Retype the whole listing verbatim and keep the pictures out of it.

◆ Source material
•••••

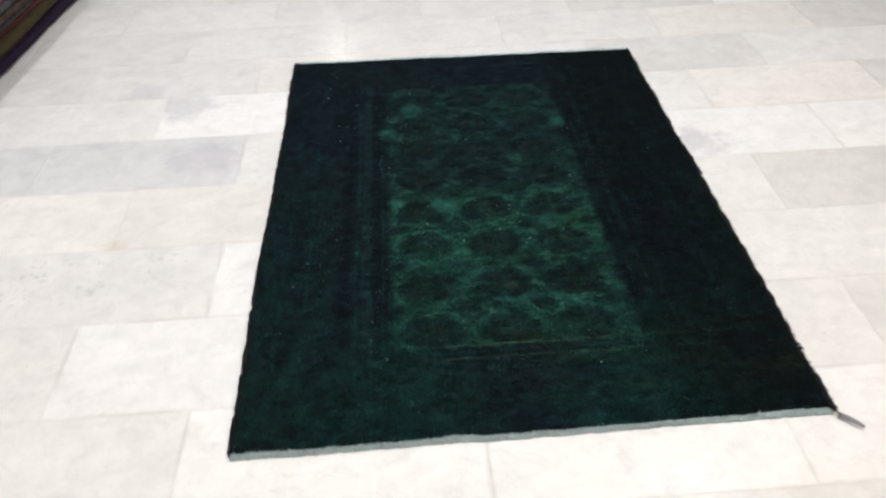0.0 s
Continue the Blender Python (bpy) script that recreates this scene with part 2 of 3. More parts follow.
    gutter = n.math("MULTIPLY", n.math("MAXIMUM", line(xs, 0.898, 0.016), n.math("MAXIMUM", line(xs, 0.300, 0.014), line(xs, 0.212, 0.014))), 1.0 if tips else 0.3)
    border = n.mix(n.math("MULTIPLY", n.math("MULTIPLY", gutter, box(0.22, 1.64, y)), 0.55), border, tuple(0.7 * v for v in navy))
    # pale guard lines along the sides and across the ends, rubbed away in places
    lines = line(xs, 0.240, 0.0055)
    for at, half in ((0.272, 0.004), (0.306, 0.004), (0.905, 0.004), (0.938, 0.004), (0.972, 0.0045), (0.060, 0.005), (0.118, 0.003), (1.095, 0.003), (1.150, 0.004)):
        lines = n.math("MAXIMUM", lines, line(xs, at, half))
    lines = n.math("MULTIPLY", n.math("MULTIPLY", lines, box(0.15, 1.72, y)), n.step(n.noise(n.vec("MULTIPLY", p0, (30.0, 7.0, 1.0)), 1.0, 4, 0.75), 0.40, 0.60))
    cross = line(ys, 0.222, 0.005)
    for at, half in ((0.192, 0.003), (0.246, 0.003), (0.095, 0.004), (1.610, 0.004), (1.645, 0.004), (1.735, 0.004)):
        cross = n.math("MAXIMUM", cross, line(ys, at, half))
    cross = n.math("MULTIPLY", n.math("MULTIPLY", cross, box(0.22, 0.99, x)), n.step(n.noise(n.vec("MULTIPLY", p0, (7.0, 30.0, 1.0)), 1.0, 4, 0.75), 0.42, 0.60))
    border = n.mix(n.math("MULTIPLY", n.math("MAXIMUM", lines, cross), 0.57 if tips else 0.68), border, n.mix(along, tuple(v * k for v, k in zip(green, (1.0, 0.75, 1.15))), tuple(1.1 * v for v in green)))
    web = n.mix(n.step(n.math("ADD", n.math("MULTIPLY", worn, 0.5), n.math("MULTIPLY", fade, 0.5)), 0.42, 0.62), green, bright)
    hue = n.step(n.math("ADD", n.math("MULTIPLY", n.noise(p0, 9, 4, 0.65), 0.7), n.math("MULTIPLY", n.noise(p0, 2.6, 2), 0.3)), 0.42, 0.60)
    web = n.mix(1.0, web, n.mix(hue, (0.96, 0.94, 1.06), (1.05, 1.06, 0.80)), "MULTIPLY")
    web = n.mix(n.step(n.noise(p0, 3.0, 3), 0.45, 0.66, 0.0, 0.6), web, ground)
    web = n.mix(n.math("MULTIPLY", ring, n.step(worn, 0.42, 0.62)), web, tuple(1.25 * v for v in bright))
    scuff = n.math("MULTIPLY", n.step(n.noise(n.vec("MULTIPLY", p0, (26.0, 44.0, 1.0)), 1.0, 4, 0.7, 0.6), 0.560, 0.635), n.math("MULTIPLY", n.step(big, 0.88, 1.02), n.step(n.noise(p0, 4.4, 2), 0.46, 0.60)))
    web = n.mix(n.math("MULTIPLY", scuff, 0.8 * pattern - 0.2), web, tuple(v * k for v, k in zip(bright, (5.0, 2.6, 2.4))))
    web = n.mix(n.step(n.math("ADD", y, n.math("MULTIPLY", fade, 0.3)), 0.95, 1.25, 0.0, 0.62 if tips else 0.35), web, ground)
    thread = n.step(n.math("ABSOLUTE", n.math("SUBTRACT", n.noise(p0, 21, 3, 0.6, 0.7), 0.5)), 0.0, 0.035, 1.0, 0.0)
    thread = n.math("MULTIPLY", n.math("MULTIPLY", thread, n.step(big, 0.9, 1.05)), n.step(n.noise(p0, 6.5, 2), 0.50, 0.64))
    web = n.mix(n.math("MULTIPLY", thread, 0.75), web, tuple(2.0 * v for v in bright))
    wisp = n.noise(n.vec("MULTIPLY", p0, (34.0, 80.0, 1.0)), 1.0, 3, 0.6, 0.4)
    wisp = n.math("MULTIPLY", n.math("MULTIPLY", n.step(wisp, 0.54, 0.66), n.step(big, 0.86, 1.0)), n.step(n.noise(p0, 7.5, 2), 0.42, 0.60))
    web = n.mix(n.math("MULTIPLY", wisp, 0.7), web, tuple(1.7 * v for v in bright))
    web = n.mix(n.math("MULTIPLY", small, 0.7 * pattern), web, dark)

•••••

◆ Written answer
0.0 s
Continue the Blender Python (bpy) script that recreates this scene with part 2 of 3. More parts follow.
    gutter = n.math("MULTIPLY", n.math("MAXIMUM", line(xs, 0.898, 0.016), n.math("MAXIMUM", line(xs, 0.300, 0.014), line(xs, 0.212, 0.014))), 1.0 if tips else 0.3)
    border = n.mix(n.math("MULTIPLY", n.math("MULTIPLY", gutter, box(0.22, 1.64, y)), 0.55), border, tuple(0.7 * v for v in navy))
    # pale guard lines along the sides and across the ends, rubbed away in places
    lines = line(xs, 0.240, 0.0055)
    for at, half in ((0.272, 0.004), (0.306, 0.004), (0.905, 0.004), (0.938, 0.004), (0.972, 0.0045), (0.060, 0.005), (0.118, 0.003), (1.095, 0.003), (1.150, 0.004)):
        lines = n.math("MAXIMUM", lines, line(xs, at, half))
    lines = n.math("MULTIPLY", n.math("MULTIPLY", lines, box(0.15, 1.72, y)), n.step(n.noise(n.vec("MULTIPLY", p0, (30.0, 7.0, 1.0)), 1.0, 4, 0.75), 0.40, 0.60))
    cross = line(ys, 0.222, 0.005)
    for at, half in ((0.192, 0.003), (0.246, 0.003), (0.095, 0.004), (1.610, 0.004), (1.645, 0.004), (1.735, 0.004)):
        cross = n.math("MAXIMUM", cross, line(ys, at, half))
    cross = n.math("MULTIPLY", n.math("MULTIPLY", cross, box(0.22, 0.99, x)), n.step(n.noise(n.vec("MULTIPLY", p0, (7.0, 30.0, 1.0)), 1.0, 4, 0.75), 0.42, 0.60))
    border = n.mix(n.math("MULTIPLY", n.math("MAXIMUM", lines, cross), 0.57 if tips else 0.68), border, n.mix(along, tuple(v * k for v, k in zip(green, (1.0, 0.75, 1.15))), tuple(1.1 * v for v in green)))
    web = n.mix(n.step(n.math("ADD", n.math("MULTIPLY", worn, 0.5), n.math("MULTIPLY", fade, 0.5)), 0.42, 0.62), green, bright)
    hue = n.step(n.math("ADD", n.math("MULTIPLY", n.noise(p0, 9, 4, 0.65), 0.7), n.math("MULTIPLY", n.noise(p0, 2.6, 2), 0.3)), 0.42, 0.60)
    web = n.mix(1.0, web, n.mix(hue, (0.96, 0.94, 1.06), (1.05, 1.06, 0.80)), "MULTIPLY")
    web = n.mix(n.step(n.noise(p0, 3.0, 3), 0.45, 0.66, 0.0, 0.6), web, ground)
    web = n.mix(n.math("MULTIPLY", ring, n.step(worn, 0.42, 0.62)), web, tuple(1.25 * v for v in bright))
    scuff = n.math("MULTIPLY", n.step(n.noise(n.vec("MULTIPLY", p0, (26.0, 44.0, 1.0)), 1.0, 4, 0.7, 0.6), 0.560, 0.635), n.math("MULTIPLY", n.step(big, 0.88, 1.02), n.step(n.noise(p0, 4.4, 2), 0.46, 0.60)))
    web = n.mix(n.math("MULTIPLY", scuff, 0.8 * pattern - 0.2), web, tuple(v * k for v, k in zip(bright, (5.0, 2.6, 2.4))))
    web = n.mix(n.step(n.math("ADD", y, n.math("MULTIPLY", fade, 0.3)), 0.95, 1.25, 0.0, 0.62 if tips else 0.35), web, ground)
    thread = n.step(n.math("ABSOLUTE", n.math("SUBTRACT", n.noise(p0, 21, 3, 0.6, 0.7), 0.5)), 0.0, 0.035, 1.0, 0.0)
    thread = n.math("MULTIPLY", n.math("MULTIPLY", thread, n.step(big, 0.9, 1.05)), n.step(n.noise(p0, 6.5, 2), 0.50, 0.64))
    web = n.mix(n.math("MULTIPLY", thread, 0.75), web, tuple(2.0 * v for v in bright))
    wisp = n.noise(n.vec("MULTIPLY", p0, (34.0, 80.0, 1.0)), 1.0, 3, 0.6, 0.4)
    wisp = n.math("MULTIPLY", n.math("MULTIPLY", n.step(wisp, 0.54, 0.66), n.step(big, 0.86, 1.0)), n.step(n.noise(p0, 7.5, 2), 0.42, 0.60))
    web = n.mix(n.math("MULTIPLY", wisp, 0.7), web, tuple(1.7 * v for v in bright))
    web = n.mix(n.math("MULTIPLY", small, 0.7 * pattern), web, dark)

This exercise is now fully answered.